* BEGIN Data lines *
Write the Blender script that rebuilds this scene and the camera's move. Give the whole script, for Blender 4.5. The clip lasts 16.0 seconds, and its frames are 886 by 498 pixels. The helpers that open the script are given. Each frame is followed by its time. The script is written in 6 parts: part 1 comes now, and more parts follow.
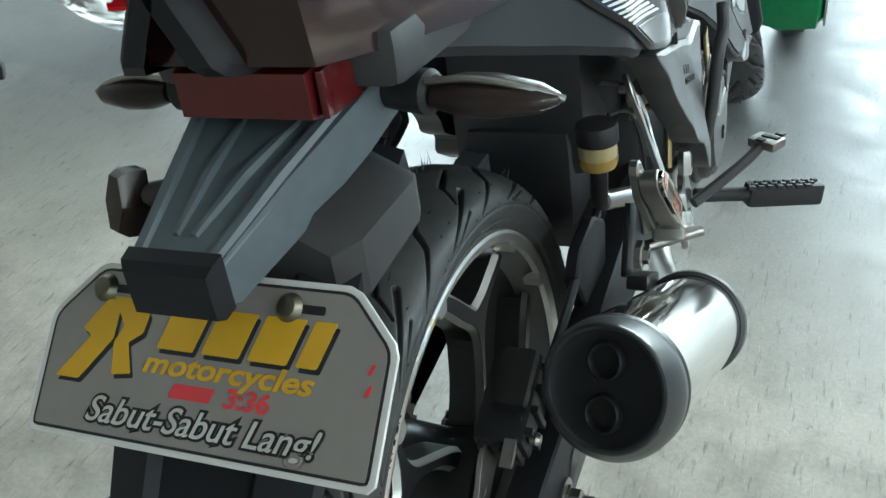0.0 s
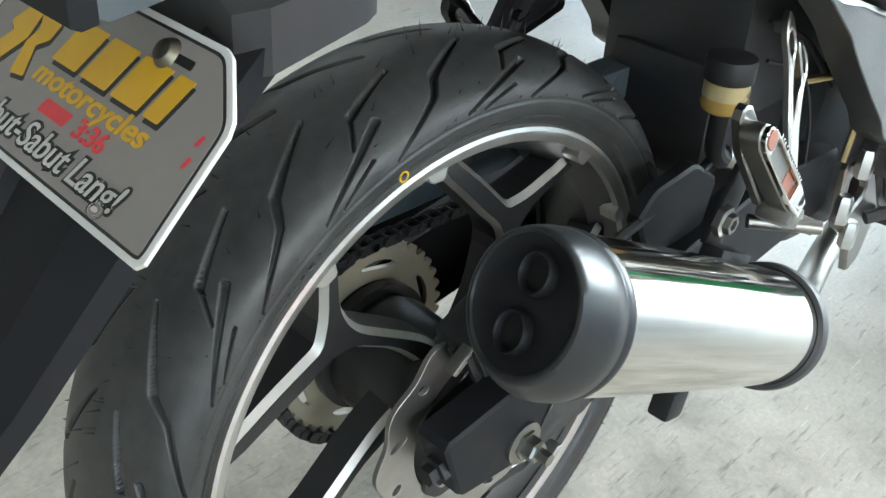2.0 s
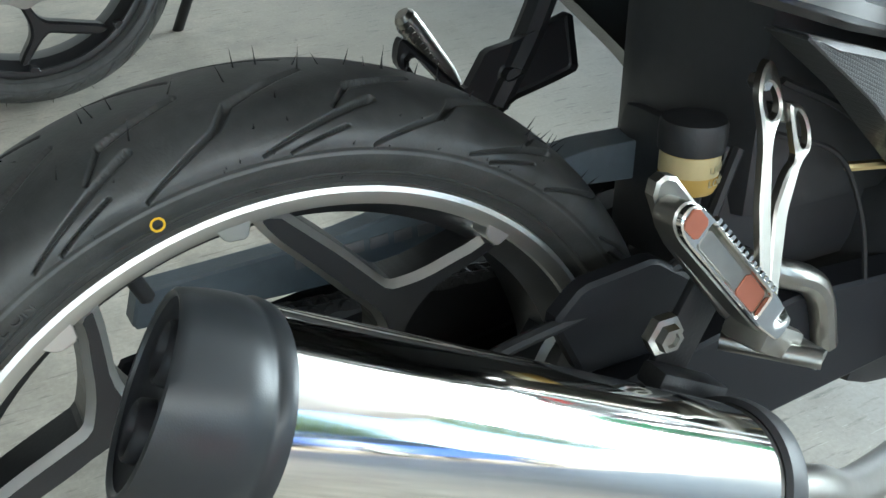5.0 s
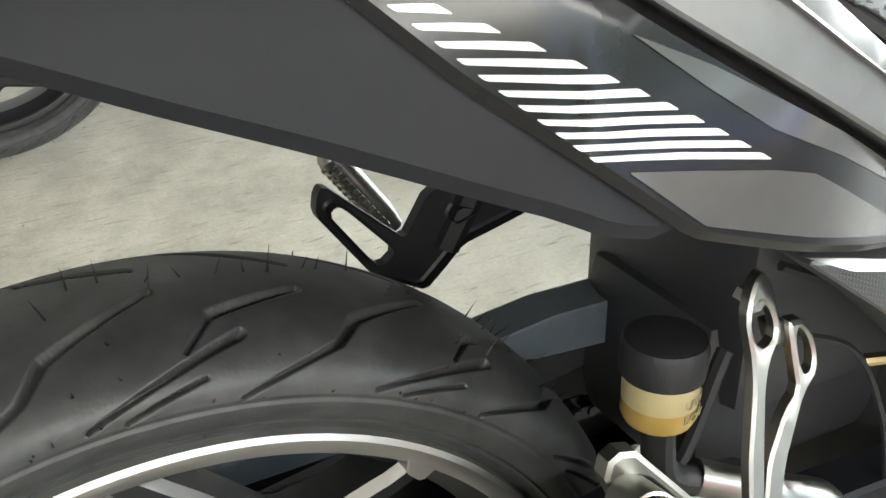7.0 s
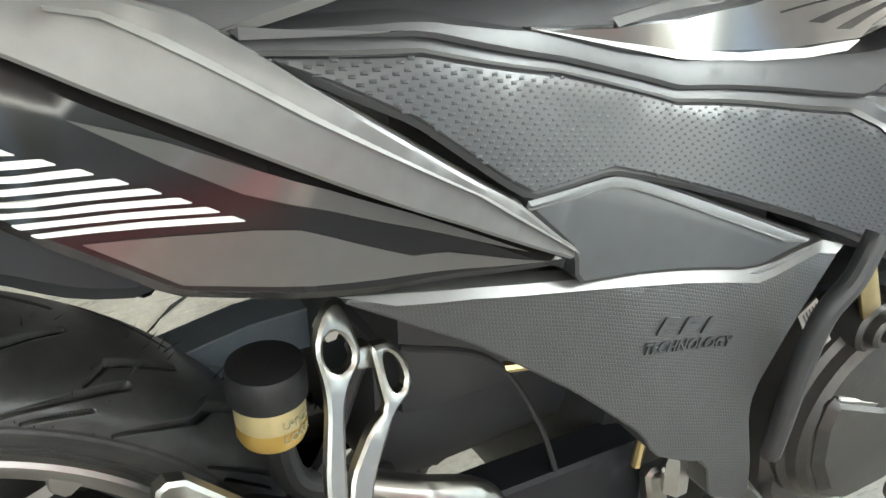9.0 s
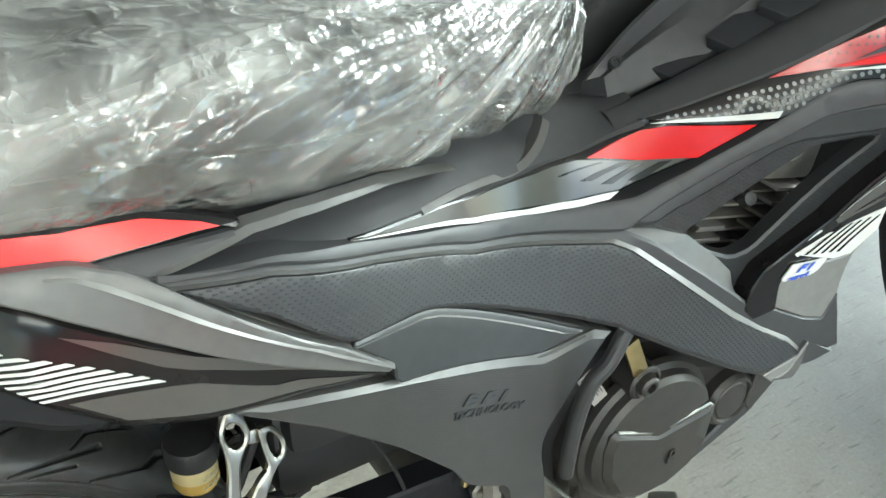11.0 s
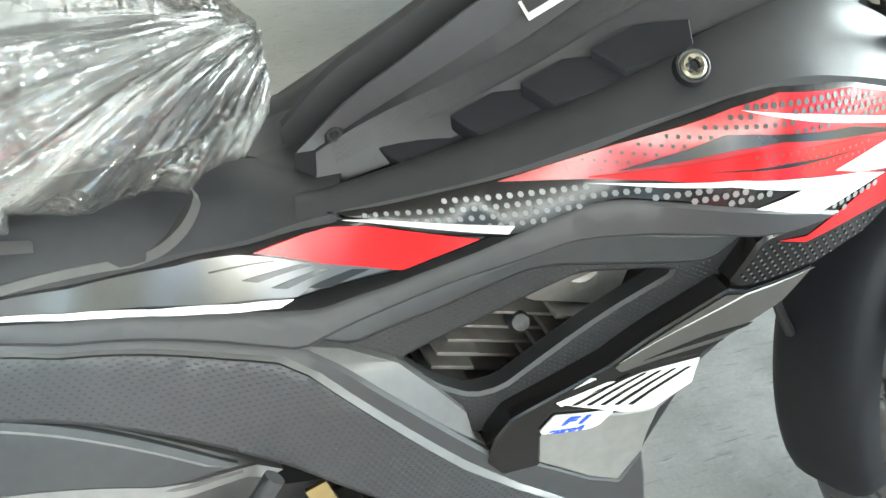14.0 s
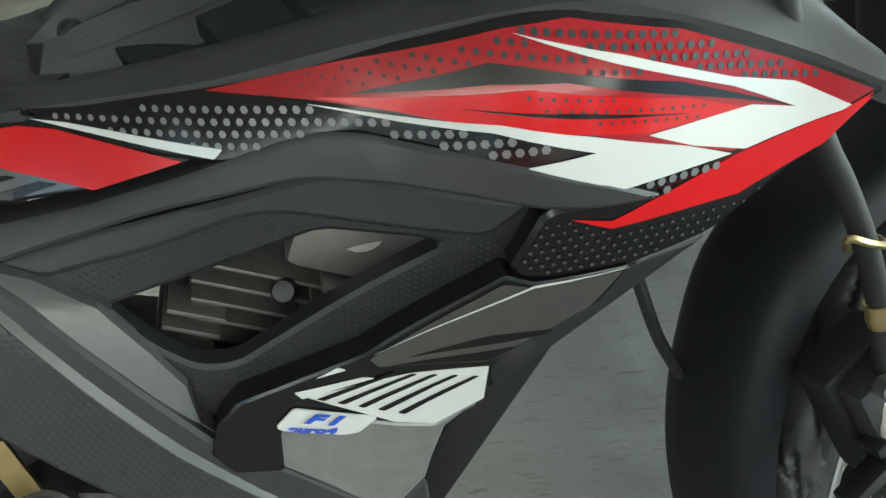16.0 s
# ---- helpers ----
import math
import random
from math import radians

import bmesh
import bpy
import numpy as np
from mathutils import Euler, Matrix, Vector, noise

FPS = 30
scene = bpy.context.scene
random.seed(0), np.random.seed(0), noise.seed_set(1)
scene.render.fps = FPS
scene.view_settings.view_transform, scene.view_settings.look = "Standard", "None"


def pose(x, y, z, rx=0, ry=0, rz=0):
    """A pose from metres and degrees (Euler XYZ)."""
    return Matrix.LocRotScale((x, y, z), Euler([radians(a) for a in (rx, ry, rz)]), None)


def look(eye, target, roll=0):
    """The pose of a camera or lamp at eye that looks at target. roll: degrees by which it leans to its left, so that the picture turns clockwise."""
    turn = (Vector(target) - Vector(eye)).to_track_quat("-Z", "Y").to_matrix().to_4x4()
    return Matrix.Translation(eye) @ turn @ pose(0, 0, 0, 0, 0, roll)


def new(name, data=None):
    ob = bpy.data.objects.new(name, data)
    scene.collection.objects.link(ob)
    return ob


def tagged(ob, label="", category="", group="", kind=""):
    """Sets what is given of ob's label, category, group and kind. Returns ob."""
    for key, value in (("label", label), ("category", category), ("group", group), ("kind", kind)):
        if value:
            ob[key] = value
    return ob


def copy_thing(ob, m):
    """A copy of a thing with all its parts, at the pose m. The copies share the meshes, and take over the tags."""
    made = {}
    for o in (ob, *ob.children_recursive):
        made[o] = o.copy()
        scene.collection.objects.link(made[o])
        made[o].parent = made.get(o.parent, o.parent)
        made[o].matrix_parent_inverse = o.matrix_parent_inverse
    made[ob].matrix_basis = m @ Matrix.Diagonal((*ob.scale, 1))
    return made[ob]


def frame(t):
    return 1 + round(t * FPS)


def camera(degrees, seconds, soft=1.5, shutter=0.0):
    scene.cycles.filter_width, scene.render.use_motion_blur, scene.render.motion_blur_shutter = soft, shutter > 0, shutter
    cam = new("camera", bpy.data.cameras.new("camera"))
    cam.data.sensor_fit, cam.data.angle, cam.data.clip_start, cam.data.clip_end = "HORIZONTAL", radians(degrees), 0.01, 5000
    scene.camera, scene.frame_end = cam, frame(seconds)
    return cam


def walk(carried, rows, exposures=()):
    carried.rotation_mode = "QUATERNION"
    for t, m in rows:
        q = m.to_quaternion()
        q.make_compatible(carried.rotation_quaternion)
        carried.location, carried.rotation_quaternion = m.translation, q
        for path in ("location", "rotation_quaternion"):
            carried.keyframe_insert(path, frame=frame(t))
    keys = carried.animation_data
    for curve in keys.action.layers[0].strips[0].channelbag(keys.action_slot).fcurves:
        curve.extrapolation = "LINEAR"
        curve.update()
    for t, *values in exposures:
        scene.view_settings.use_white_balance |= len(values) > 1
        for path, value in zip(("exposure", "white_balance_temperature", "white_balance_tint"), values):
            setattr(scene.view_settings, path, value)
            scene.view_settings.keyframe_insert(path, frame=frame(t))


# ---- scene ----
* END Data lines *
> Exercise aim
Spot every line that holds "degrees" and copy it.

> Reply
    """A pose from metres and degrees (Euler XYZ)."""
    """The pose of a camera or lamp at eye that looks at target. roll: degrees by which it leans to its left, so that the picture turns clockwise."""
def camera(degrees, seconds, soft=1.5, shutter=0.0):
    cam.data.sensor_fit, cam.data.angle, cam.data.clip_start, cam.data.clip_end = "HORIZONTAL", radians(degrees), 0.01, 5000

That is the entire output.